To do: Reproduce the full listing below unchanged, apart from the pictures.

Data section:

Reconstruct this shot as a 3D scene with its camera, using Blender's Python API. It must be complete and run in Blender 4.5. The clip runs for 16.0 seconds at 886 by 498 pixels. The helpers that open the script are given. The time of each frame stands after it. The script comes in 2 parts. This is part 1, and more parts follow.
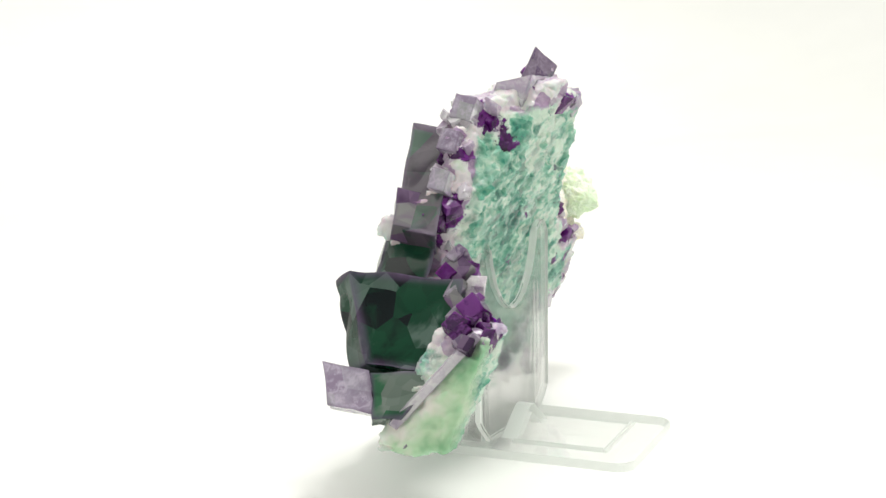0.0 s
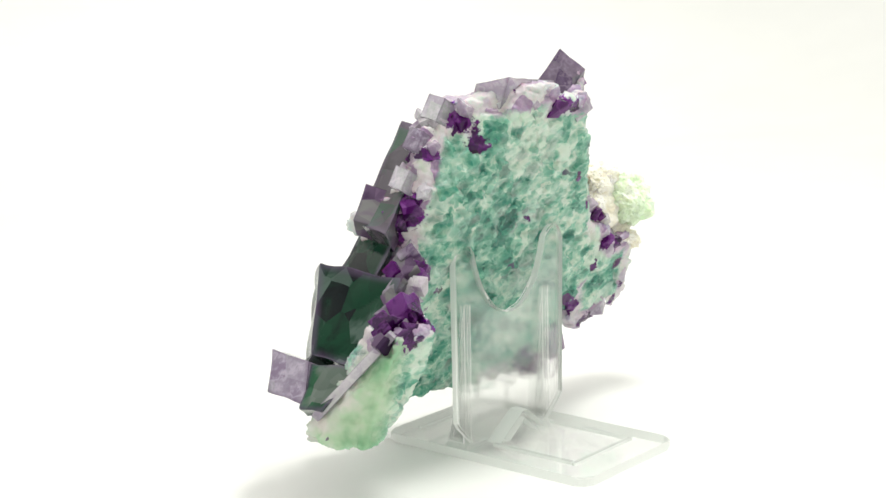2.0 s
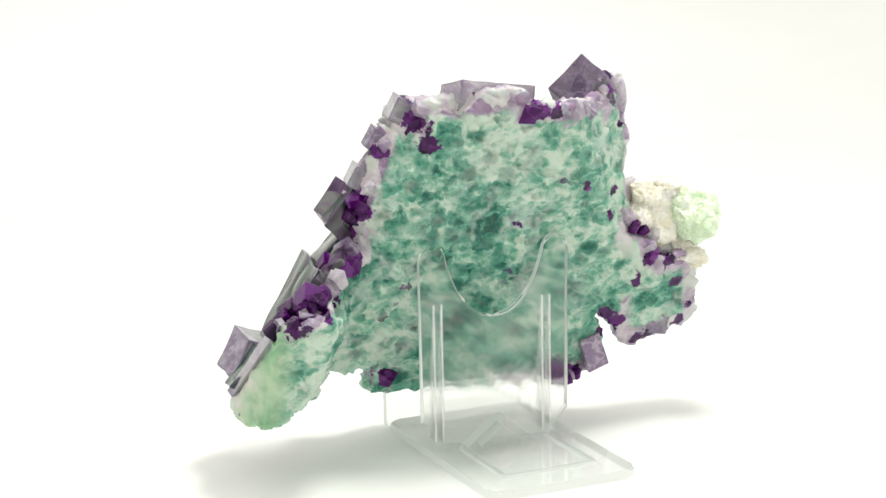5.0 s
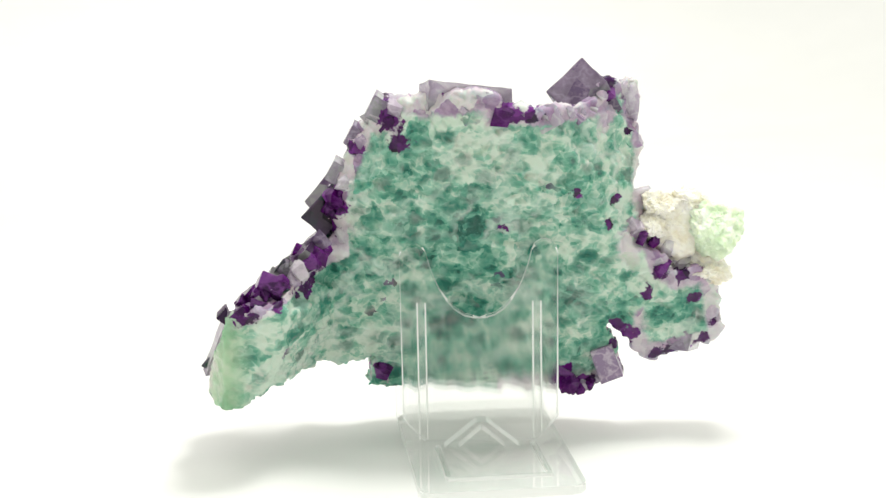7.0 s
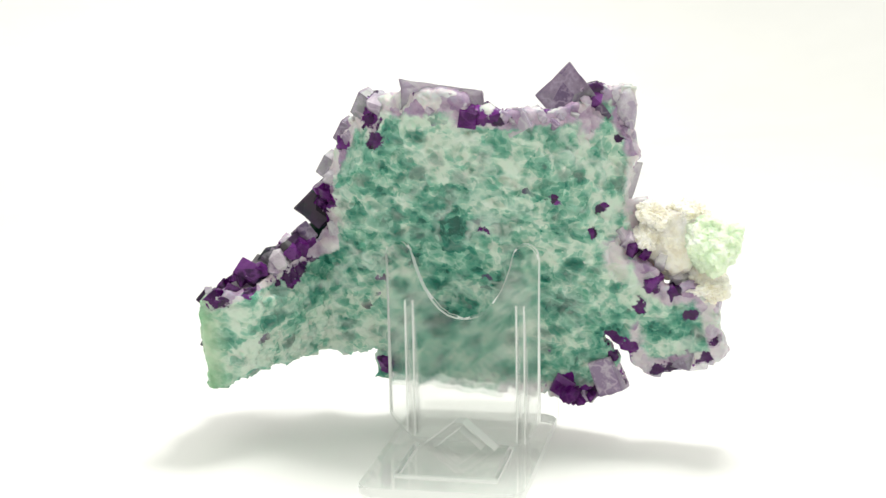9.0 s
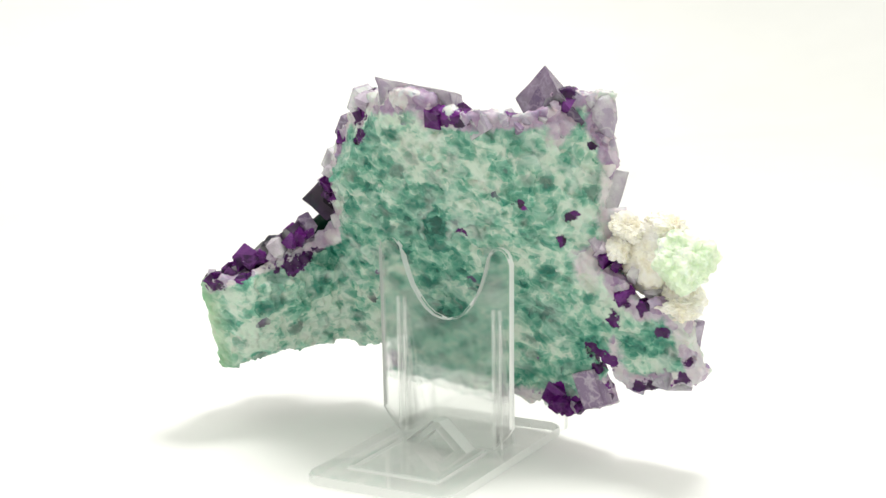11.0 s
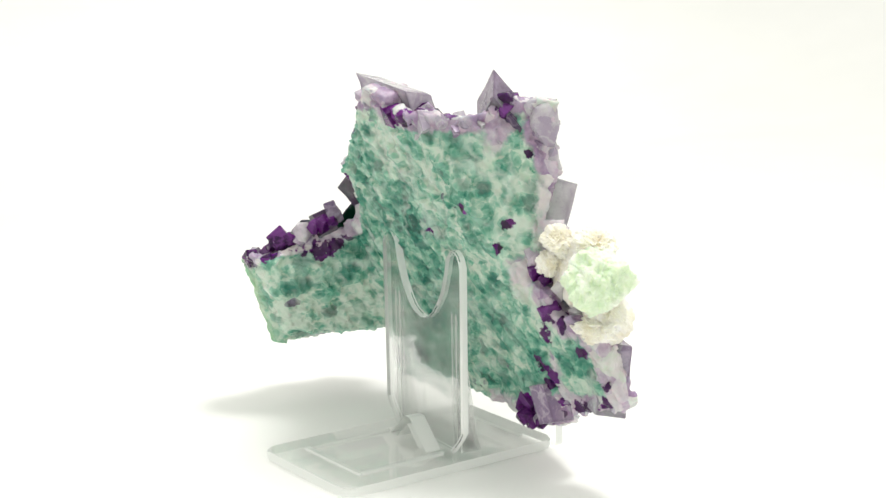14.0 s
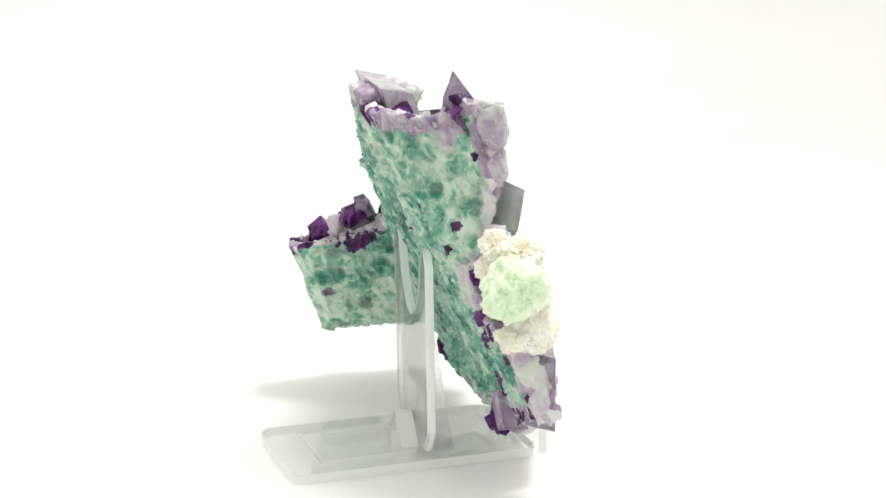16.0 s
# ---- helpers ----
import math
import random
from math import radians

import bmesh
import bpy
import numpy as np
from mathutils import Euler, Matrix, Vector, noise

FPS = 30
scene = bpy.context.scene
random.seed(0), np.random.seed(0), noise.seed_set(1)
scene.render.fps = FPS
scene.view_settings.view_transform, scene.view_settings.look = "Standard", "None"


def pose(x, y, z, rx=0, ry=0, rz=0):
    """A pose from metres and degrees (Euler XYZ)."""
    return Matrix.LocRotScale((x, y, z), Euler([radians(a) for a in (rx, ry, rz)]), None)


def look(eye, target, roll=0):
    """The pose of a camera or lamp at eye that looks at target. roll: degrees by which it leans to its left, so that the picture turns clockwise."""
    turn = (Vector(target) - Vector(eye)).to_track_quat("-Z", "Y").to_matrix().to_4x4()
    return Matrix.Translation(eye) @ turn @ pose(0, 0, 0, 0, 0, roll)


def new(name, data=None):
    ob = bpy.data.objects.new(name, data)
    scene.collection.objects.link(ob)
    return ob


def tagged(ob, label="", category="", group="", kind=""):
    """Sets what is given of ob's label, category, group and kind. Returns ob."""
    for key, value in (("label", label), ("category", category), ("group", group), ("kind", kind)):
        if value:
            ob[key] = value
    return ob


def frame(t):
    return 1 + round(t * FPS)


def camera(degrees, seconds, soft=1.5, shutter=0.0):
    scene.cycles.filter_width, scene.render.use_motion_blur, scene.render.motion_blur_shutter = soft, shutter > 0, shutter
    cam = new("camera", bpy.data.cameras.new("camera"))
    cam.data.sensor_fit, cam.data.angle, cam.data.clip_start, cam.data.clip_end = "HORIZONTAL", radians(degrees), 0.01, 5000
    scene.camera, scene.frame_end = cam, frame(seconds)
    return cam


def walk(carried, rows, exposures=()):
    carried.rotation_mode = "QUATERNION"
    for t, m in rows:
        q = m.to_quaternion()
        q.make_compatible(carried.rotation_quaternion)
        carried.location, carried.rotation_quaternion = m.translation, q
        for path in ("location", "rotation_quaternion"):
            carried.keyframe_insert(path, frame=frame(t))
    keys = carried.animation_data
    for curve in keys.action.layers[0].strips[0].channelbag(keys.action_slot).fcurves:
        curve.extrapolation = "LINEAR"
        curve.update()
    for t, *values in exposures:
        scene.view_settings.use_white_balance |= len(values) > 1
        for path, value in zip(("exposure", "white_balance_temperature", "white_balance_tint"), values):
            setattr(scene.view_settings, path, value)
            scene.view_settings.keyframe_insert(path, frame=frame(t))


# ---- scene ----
cam = camera(28.6, 16.0)
CAM = pose(-0.0040, -0.4497, 0.1470, 78.02, 0, 0) @ pose(0, 0, 0, 0, 0, -1.04)
walk(cam, [(0, CAM), (16.0, CAM)])
# turn of the table under the specimen: seconds, degrees
TURN = [(0, 64.65), (1, 56.38), (2, 47.88), (3, 39.26), (4, 30.47), (6.5, 8.26), (7.5, -0.69), (9, -14.06), (11.5, -36.33), (13, -49.0), (14.5, -61.69), (16.0, -74.68)]

# ---- light ----
world = bpy.data.worlds.new("world")
scene.world = world
world.use_nodes = True
# a bright tent roof over a dimmer room
wt = world.node_tree
tc = wt.nodes.new("ShaderNodeTexCoord")
sep = wt.nodes.new("ShaderNodeSeparateXYZ")
lift = wt.nodes.new("ShaderNodeMapRange")
lift.inputs["From Min"].default_value, lift.inputs["From Max"].default_value = 0.0, 1.0
lift.inputs["To Min"].default_value, lift.inputs["To Max"].default_value = 0.16, 1.52
wt.links.new(tc.outputs["Generated"], sep.inputs[0])
wt.links.new(sep.outputs[2], lift.inputs["Value"])
wt.links.new(lift.outputs[0], wt.nodes["Background"].inputs[1])
wt.nodes["Background"].inputs[0].default_value = (0.985, 0.985, 0.92, 1)
scene.view_settings.exposure = 0.0


def area_lamp(name, eye, target, size, watts, colour):
    data = bpy.data.lights.new(name, "AREA")
    data.shape, data.size, data.energy, data.color = "DISK", size, watts, colour
    ob = new(name, data)
    ob.matrix_world = look(eye, target)
    return ob


area_lamp("photo_lamp", (0.082, 0.015, 0.47), (0.0, 0.08, 0), 0.11, 1.15, (1, 0.985, 0.945))
# unseen fill lamp, added at the back to brighten the paper it faces
area_lamp("backdrop_fill", (-0.1, 0.34, 0.6), (-0.1, 0.7, 0.03), 0.42, 0.2, (1, 0.985, 0.945)).data.spread = radians(46)


# ---- materials ----
def material(name, rough=0.5, spec=0.5):
    m = bpy.data.materials.new(name)
    m.use_nodes = True
    b = m.node_tree.nodes["Principled BSDF"]
    b.inputs["Roughness"].default_value = rough
    b.inputs["Specular IOR Level"].default_value = spec
    return m, m.node_tree, b


def node(tree, kind, **values):
    n = tree.nodes.new(kind)
    for k, v in values.items():
        n.inputs[k.replace("_", " ")].default_value = v
    return n


def ramp(tree, source, stops):
    r = tree.nodes.new("ShaderNodeValToRGB")
    while len(r.color_ramp.elements) < len(stops):
        r.color_ramp.elements.new(0.5)
    for e, (p, c) in zip(r.color_ramp.elements, stops):
        e.position, e.color = p, (*c, 1)
    tree.links.new(source, r.inputs[0])
    return r.outputs[0]


def mix(tree, fac, a, b, mode="MIX"):
    n = tree.nodes.new("ShaderNodeMix")
    n.data_type, n.blend_type = "RGBA", mode
    for socket, v in ((n.inputs[0], fac), (n.inputs[6], a), (n.inputs[7], b)):
        if isinstance(v, bpy.types.NodeSocket):
            tree.links.new(v, socket)
        elif isinstance(v, tuple):
            socket.default_value = (*v, 1)
        else:
            socket.default_value = v
    return n.outputs[2]


def maths(tree, op, a, b=0.0):
    n = tree.nodes.new("ShaderNodeMath")
    n.operation = op
    for socket, v in ((n.inputs[0], a), (n.inputs[1], b)):
        if isinstance(v, bpy.types.NodeSocket):
            tree.links.new(v, socket)
        else:
            socket.default_value = v
    return n.outputs[0]


def coords(tree, scale=(1, 1, 1), turn=(0, 0, 0)):
    tc = tree.nodes.new("ShaderNodeTexCoord")
    mp = tree.nodes.new("ShaderNodeMapping")
    mp.inputs["Scale"].default_value = scale
    mp.inputs["Rotation"].default_value = turn
    tree.links.new(tc.outputs["Object"], mp.inputs[0])
    return mp.outputs[0]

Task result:
Reconstruct this shot as a 3D scene with its camera, using Blender's Python API. It must be complete and run in Blender 4.5. The clip runs for 16.0 seconds at 886 by 498 pixels. The helpers that open the script are given. The time of each frame stands after it. The script comes in 2 parts. This is part 1, and more parts follow.
0.0 s
2.0 s
5.0 s
7.0 s
9.0 s
11.0 s
14.0 s
16.0 s
# ---- helpers ----
import math
import random
from math import radians

import bmesh
import bpy
import numpy as np
from mathutils import Euler, Matrix, Vector, noise

FPS = 30
scene = bpy.context.scene
random.seed(0), np.random.seed(0), noise.seed_set(1)
scene.render.fps = FPS
scene.view_settings.view_transform, scene.view_settings.look = "Standard", "None"


def pose(x, y, z, rx=0, ry=0, rz=0):
    """A pose from metres and degrees (Euler XYZ)."""
    return Matrix.LocRotScale((x, y, z), Euler([radians(a) for a in (rx, ry, rz)]), None)


def look(eye, target, roll=0):
    """The pose of a camera or lamp at eye that looks at target. roll: degrees by which it leans to its left, so that the picture turns clockwise."""
    turn = (Vector(target) - Vector(eye)).to_track_quat("-Z", "Y").to_matrix().to_4x4()
    return Matrix.Translation(eye) @ turn @ pose(0, 0, 0, 0, 0, roll)


def new(name, data=None):
    ob = bpy.data.objects.new(name, data)
    scene.collection.objects.link(ob)
    return ob


def tagged(ob, label="", category="", group="", kind=""):
    """Sets what is given of ob's label, category, group and kind. Returns ob."""
    for key, value in (("label", label), ("category", category), ("group", group), ("kind", kind)):
        if value:
            ob[key] = value
    return ob


def frame(t):
    return 1 + round(t * FPS)


def camera(degrees, seconds, soft=1.5, shutter=0.0):
    scene.cycles.filter_width, scene.render.use_motion_blur, scene.render.motion_blur_shutter = soft, shutter > 0, shutter
    cam = new("camera", bpy.data.cameras.new("camera"))
    cam.data.sensor_fit, cam.data.angle, cam.data.clip_start, cam.data.clip_end = "HORIZONTAL", radians(degrees), 0.01, 5000
    scene.camera, scene.frame_end = cam, frame(seconds)
    return cam


def walk(carried, rows, exposures=()):
    carried.rotation_mode = "QUATERNION"
    for t, m in rows:
        q = m.to_quaternion()
        q.make_compatible(carried.rotation_quaternion)
        carried.location, carried.rotation_quaternion = m.translation, q
        for path in ("location", "rotation_quaternion"):
            carried.keyframe_insert(path, frame=frame(t))
    keys = carried.animation_data
    for curve in keys.action.layers[0].strips[0].channelbag(keys.action_slot).fcurves:
        curve.extrapolation = "LINEAR"
        curve.update()
    for t, *values in exposures:
        scene.view_settings.use_white_balance |= len(values) > 1
        for path, value in zip(("exposure", "white_balance_temperature", "white_balance_tint"), values):
            setattr(scene.view_settings, path, value)
            scene.view_settings.keyframe_insert(path, frame=frame(t))


# ---- scene ----
cam = camera(28.6, 16.0)
CAM = pose(-0.0040, -0.4497, 0.1470, 78.02, 0, 0) @ pose(0, 0, 0, 0, 0, -1.04)
walk(cam, [(0, CAM), (16.0, CAM)])
# turn of the table under the specimen: seconds, degrees
TURN = [(0, 64.65), (1, 56.38), (2, 47.88), (3, 39.26), (4, 30.47), (6.5, 8.26), (7.5, -0.69), (9, -14.06), (11.5, -36.33), (13, -49.0), (14.5, -61.69), (16.0, -74.68)]

# ---- light ----
world = bpy.data.worlds.new("world")
scene.world = world
world.use_nodes = True
# a bright tent roof over a dimmer room
wt = world.node_tree
tc = wt.nodes.new("ShaderNodeTexCoord")
sep = wt.nodes.new("ShaderNodeSeparateXYZ")
lift = wt.nodes.new("ShaderNodeMapRange")
lift.inputs["From Min"].default_value, lift.inputs["From Max"].default_value = 0.0, 1.0
lift.inputs["To Min"].default_value, lift.inputs["To Max"].default_value = 0.16, 1.52
wt.links.new(tc.outputs["Generated"], sep.inputs[0])
wt.links.new(sep.outputs[2], lift.inputs["Value"])
wt.links.new(lift.outputs[0], wt.nodes["Background"].inputs[1])
wt.nodes["Background"].inputs[0].default_value = (0.985, 0.985, 0.92, 1)
scene.view_settings.exposure = 0.0


def area_lamp(name, eye, target, size, watts, colour):
    data = bpy.data.lights.new(name, "AREA")
    data.shape, data.size, data.energy, data.color = "DISK", size, watts, colour
    ob = new(name, data)
    ob.matrix_world = look(eye, target)
    return ob


area_lamp("photo_lamp", (0.082, 0.015, 0.47), (0.0, 0.08, 0), 0.11, 1.15, (1, 0.985, 0.945))
# unseen fill lamp, added at the back to brighten the paper it faces
area_lamp("backdrop_fill", (-0.1, 0.34, 0.6), (-0.1, 0.7, 0.03), 0.42, 0.2, (1, 0.985, 0.945)).data.spread = radians(46)


# ---- materials ----
def material(name, rough=0.5, spec=0.5):
    m = bpy.data.materials.new(name)
    m.use_nodes = True
    b = m.node_tree.nodes["Principled BSDF"]
    b.inputs["Roughness"].default_value = rough
    b.inputs["Specular IOR Level"].default_value = spec
    return m, m.node_tree, b


def node(tree, kind, **values):
    n = tree.nodes.new(kind)
    for k, v in values.items():
        n.inputs[k.replace("_", " ")].default_value = v
    return n


def ramp(tree, source, stops):
    r = tree.nodes.new("ShaderNodeValToRGB")
    while len(r.color_ramp.elements) < len(stops):
        r.color_ramp.elements.new(0.5)
    for e, (p, c) in zip(r.color_ramp.elements, stops):
        e.position, e.color = p, (*c, 1)
    tree.links.new(source, r.inputs[0])
    return r.outputs[0]


def mix(tree, fac, a, b, mode="MIX"):
    n = tree.nodes.new("ShaderNodeMix")
    n.data_type, n.blend_type = "RGBA", mode
    for socket, v in ((n.inputs[0], fac), (n.inputs[6], a), (n.inputs[7], b)):
        if isinstance(v, bpy.types.NodeSocket):
            tree.links.new(v, socket)
        elif isinstance(v, tuple):
            socket.default_value = (*v, 1)
        else:
            socket.default_value = v
    return n.outputs[2]


def maths(tree, op, a, b=0.0):
    n = tree.nodes.new("ShaderNodeMath")
    n.operation = op
    for socket, v in ((n.inputs[0], a), (n.inputs[1], b)):
        if isinstance(v, bpy.types.NodeSocket):
            tree.links.new(v, socket)
        else:
            socket.default_value = v
    return n.outputs[0]


def coords(tree, scale=(1, 1, 1), turn=(0, 0, 0)):
    tc = tree.nodes.new("ShaderNodeTexCoord")
    mp = tree.nodes.new("ShaderNodeMapping")
    mp.inputs["Scale"].default_value = scale
    mp.inputs["Rotation"].default_value = turn
    tree.links.new(tc.outputs["Object"], mp.inputs[0])
    return mp.outputs[0]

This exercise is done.